Sen. Sherrod Brown (D-Ohio), the ranking member on the Senate Banking Committee, has urged the president to stand behind the Consumer Financial Protection Bureau in its case against PHH Corp.
Brown, who filed an amicus brief in PHH Corp. v. CFPB along with Rep. Maxine Waters (D-Calif.) and other legislators, made the appeal following the news of PHH’s $45 million settlement over allegations of mortgage servicing violations by state attorney generals.
The state settlement is separate from the court case against the CFPB, in which PHH Corp. seeks to reverse a $109 million penalty handed to the company by then-Director Richard Cordray over captive reinsurance RESPA violations.
In a release from Brown, the senator said about 2,000 Ohio borrowers were expected to qualify for redress in the state enforcement action, totaling more than $1.2 million.
“This settlement by a bipartisan group of 49 state attorneys general is a reminder that many Americans still haven’t recovered from the abuses that caused the financial crisis,” Brown said in the release. “I hope the administration takes their side, by vigorously pursuing the CFPB’s enforcement action against PHH and nominating a CFPB director with bipartisan support that will aggressively enforce consumer laws and stand tough against special interests and big banks.”

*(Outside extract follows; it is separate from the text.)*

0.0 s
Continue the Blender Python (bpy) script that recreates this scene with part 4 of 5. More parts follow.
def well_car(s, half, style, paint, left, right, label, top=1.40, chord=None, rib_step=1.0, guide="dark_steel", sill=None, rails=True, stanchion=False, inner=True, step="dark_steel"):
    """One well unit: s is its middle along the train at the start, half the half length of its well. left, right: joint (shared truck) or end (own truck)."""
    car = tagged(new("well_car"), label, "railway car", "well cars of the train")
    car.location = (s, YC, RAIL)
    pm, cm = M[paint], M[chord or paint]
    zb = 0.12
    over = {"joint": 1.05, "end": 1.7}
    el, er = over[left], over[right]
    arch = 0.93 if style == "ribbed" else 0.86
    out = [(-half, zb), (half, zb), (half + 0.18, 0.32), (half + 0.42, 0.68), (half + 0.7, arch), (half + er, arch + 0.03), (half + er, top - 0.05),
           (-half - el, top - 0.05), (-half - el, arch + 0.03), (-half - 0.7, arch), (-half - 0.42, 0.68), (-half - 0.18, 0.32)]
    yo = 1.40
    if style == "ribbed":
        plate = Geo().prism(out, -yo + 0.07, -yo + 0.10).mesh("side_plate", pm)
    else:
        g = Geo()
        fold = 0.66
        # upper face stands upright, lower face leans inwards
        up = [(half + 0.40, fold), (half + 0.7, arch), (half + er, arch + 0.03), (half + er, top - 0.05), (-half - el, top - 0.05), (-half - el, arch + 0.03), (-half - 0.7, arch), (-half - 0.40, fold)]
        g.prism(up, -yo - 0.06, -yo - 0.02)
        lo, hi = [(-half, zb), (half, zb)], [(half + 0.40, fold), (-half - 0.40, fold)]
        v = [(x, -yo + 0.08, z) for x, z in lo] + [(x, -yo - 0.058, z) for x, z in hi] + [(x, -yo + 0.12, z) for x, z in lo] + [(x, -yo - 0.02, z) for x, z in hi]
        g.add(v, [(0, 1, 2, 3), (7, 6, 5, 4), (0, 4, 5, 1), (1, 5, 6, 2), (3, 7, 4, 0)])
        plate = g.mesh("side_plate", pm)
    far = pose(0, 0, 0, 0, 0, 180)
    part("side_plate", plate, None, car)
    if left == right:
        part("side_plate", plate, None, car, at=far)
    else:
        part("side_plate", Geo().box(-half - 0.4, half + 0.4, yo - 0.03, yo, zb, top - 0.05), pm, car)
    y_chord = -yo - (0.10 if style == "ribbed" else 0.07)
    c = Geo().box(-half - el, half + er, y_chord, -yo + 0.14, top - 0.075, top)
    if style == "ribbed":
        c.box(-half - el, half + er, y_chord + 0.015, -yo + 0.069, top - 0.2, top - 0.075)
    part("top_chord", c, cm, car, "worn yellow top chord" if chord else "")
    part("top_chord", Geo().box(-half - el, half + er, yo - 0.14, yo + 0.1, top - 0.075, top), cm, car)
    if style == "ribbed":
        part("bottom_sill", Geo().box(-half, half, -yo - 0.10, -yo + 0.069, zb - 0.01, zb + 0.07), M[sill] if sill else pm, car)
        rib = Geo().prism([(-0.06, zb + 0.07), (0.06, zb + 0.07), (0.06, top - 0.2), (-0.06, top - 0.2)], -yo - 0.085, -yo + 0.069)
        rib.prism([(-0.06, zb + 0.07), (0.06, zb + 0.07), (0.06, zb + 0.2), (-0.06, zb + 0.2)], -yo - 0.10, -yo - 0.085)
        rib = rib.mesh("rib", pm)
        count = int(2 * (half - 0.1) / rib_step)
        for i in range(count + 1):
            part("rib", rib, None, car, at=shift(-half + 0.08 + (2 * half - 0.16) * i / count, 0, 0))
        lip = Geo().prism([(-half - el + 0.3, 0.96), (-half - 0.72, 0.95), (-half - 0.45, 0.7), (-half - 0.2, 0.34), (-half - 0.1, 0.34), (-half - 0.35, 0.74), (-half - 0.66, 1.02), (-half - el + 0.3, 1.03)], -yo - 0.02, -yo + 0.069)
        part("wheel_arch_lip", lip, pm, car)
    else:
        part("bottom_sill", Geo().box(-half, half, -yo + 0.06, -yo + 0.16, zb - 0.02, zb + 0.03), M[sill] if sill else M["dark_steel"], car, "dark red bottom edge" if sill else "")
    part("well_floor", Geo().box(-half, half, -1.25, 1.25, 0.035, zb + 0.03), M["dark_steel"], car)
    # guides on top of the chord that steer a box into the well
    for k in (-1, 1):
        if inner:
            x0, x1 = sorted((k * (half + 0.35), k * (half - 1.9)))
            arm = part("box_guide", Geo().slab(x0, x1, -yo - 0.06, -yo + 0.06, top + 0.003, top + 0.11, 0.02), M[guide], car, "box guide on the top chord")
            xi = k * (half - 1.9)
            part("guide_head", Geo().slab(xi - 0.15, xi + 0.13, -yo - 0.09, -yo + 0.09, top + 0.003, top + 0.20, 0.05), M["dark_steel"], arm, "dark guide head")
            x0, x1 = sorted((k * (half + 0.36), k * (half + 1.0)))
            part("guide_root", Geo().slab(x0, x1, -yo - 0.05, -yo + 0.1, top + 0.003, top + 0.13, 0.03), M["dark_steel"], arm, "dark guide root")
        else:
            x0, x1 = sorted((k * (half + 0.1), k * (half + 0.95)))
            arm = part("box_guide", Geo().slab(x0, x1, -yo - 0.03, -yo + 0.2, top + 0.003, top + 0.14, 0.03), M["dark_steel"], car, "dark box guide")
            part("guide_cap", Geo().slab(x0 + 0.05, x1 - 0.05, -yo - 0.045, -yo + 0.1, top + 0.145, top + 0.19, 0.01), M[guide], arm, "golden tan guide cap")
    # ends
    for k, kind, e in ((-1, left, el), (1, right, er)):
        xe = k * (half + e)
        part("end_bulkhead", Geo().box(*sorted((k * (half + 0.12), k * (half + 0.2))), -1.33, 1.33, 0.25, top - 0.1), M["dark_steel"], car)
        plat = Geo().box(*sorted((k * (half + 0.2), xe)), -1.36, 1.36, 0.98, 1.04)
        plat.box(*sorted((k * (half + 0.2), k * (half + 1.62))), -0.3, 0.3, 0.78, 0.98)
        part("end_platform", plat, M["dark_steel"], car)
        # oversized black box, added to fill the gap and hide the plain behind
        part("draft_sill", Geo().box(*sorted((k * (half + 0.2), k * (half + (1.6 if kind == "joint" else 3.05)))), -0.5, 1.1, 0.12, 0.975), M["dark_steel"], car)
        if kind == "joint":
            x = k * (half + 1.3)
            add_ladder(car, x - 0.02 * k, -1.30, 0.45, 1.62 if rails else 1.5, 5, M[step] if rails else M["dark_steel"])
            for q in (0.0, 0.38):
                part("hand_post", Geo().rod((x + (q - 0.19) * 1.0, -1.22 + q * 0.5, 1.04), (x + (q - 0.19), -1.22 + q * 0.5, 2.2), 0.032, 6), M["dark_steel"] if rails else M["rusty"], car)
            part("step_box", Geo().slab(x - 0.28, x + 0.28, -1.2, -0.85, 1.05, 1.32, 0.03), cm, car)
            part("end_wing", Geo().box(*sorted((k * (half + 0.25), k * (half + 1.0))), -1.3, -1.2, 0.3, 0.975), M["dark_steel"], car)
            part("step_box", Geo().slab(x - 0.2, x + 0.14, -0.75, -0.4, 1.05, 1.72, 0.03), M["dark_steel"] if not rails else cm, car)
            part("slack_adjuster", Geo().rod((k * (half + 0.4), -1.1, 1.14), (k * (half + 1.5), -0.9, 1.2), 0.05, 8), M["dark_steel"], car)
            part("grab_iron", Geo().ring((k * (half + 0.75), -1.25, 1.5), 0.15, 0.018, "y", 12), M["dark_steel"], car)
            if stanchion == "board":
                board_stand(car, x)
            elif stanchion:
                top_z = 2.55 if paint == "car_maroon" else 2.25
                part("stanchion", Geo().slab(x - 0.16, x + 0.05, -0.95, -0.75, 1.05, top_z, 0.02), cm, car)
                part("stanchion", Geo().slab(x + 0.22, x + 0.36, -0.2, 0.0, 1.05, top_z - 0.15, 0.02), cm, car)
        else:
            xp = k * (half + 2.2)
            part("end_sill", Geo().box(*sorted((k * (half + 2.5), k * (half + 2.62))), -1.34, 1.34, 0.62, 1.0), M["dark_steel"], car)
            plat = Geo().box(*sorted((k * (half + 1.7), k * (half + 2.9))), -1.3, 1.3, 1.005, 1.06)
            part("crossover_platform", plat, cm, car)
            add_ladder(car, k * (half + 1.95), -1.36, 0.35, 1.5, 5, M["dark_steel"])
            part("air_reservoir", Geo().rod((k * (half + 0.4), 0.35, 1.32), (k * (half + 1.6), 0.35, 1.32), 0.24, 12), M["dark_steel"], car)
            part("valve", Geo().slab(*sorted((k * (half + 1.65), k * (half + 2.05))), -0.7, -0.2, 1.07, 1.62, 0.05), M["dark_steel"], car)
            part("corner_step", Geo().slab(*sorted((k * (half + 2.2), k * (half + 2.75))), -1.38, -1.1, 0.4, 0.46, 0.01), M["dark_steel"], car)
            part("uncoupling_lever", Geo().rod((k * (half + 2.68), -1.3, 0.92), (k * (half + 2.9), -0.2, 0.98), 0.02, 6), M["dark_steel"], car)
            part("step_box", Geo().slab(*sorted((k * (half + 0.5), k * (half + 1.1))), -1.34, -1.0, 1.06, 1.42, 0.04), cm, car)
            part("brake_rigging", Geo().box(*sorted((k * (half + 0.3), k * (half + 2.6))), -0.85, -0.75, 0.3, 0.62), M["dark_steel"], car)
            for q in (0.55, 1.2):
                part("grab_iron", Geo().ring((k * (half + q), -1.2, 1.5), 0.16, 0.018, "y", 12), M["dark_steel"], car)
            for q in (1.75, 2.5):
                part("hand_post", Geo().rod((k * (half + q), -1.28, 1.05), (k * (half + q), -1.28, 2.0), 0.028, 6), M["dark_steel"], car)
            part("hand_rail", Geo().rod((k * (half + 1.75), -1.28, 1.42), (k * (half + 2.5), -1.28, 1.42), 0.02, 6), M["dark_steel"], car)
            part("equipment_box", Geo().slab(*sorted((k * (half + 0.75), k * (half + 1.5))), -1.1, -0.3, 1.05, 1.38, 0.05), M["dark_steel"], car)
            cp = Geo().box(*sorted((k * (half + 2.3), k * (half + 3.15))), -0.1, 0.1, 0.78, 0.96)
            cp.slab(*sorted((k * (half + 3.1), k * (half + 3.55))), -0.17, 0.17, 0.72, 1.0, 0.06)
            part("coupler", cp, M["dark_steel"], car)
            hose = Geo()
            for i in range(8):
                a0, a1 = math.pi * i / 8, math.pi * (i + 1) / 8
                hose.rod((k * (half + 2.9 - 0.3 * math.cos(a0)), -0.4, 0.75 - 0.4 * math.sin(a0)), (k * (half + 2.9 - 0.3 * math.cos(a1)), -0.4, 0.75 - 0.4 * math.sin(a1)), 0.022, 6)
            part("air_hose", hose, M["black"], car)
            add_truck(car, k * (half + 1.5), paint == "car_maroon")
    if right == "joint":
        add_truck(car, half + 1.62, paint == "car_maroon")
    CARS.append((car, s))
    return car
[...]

Before President Donald Trump took office, the Justice Department had been behind the CFPB’s stance in PHH Corp. v. CFPB, but in an appeal hearing before the en banc court of the D.C. Circuit Court of Appeals, the Justice Department requested its own time in oral arguments to back its position that the bureau is unconstitutionally structured.
That hearing was conducted May 24 and a ruling is still awaited.